Tablets had their moment in the sun, and now we've got a wave of people rediscovering laptops and this new wave of ultra-portables because they have stopped sucking so badly. Smartphones, too, have improved with big, high-resolution screens and are generally very fast and flexible. The high-end tablet stood in for the mediocrity of the mid-range and cheap laptop for years (and the early smartphone's various pitfalls), and now that those laptops are decent again (great battery life, not awfully slow, light, solid ergonomics) and smartphones are so much more capable, the tablet appears more and more out of place. And so, like Apple, Google is attempting to bring the tablet and tablet OS into this new age by slapping a keyboard on it (OK, and in Apple's case, a pen) and then just kind of leaving the rest to content developers. Content developers who have no real reason to cater to these devices unless they sell in massive quantities. Sorry to burst your bubble, but the Pixel C won't sell in massive quantities. It will be lucky to break six figures. Most small developers will scoff at it as they have almost every Android tablet to date and there is no reason to think this is going to change. If anything, it might even be worse: a new aspect ratio and an extremely rare processor may as well paint a big, red "X" on the Pixel C's door.

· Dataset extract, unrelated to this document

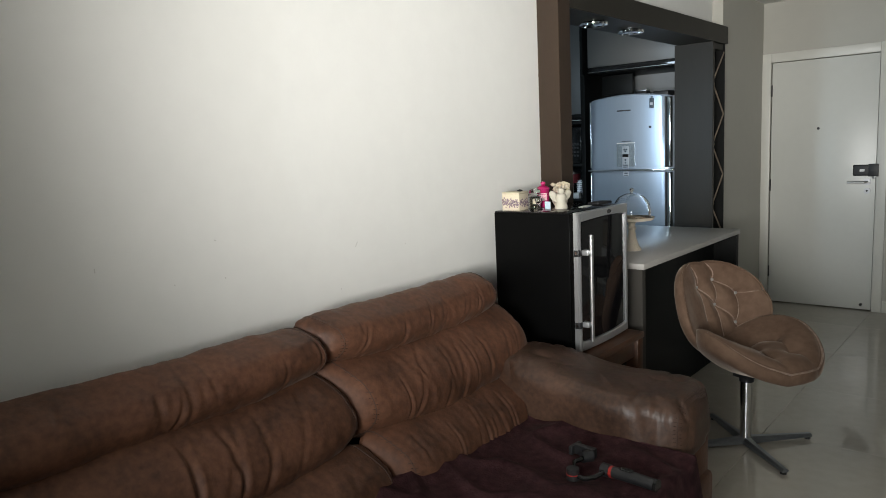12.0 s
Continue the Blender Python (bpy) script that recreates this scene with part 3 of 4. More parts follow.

I'm sorry, Google - as someone who loves Chrome OS and loves Android (and would love to see Android apps on Chrome OS), the Pixel C seems like a terrible case of misjudging the market and the state of the ecosystem. A powerful Android tablet would have been great three or four years ago. Today? It's an answer to a question I don't think anyone is seriously asking anymore. And to our readers, I would suggest taking a step back and considering just what it is about the Pixel C you find appealing. The elegant industrial design? The interesting engineering behind the flagship accessory? The "premium" components and all-metal body? I would take a long, hard look at those things, because they're exactly the ones we harp on Apple fans for mindlessly praising in the absence of considerations about actual utility. And that is exactly where I think the Pixel C will fail.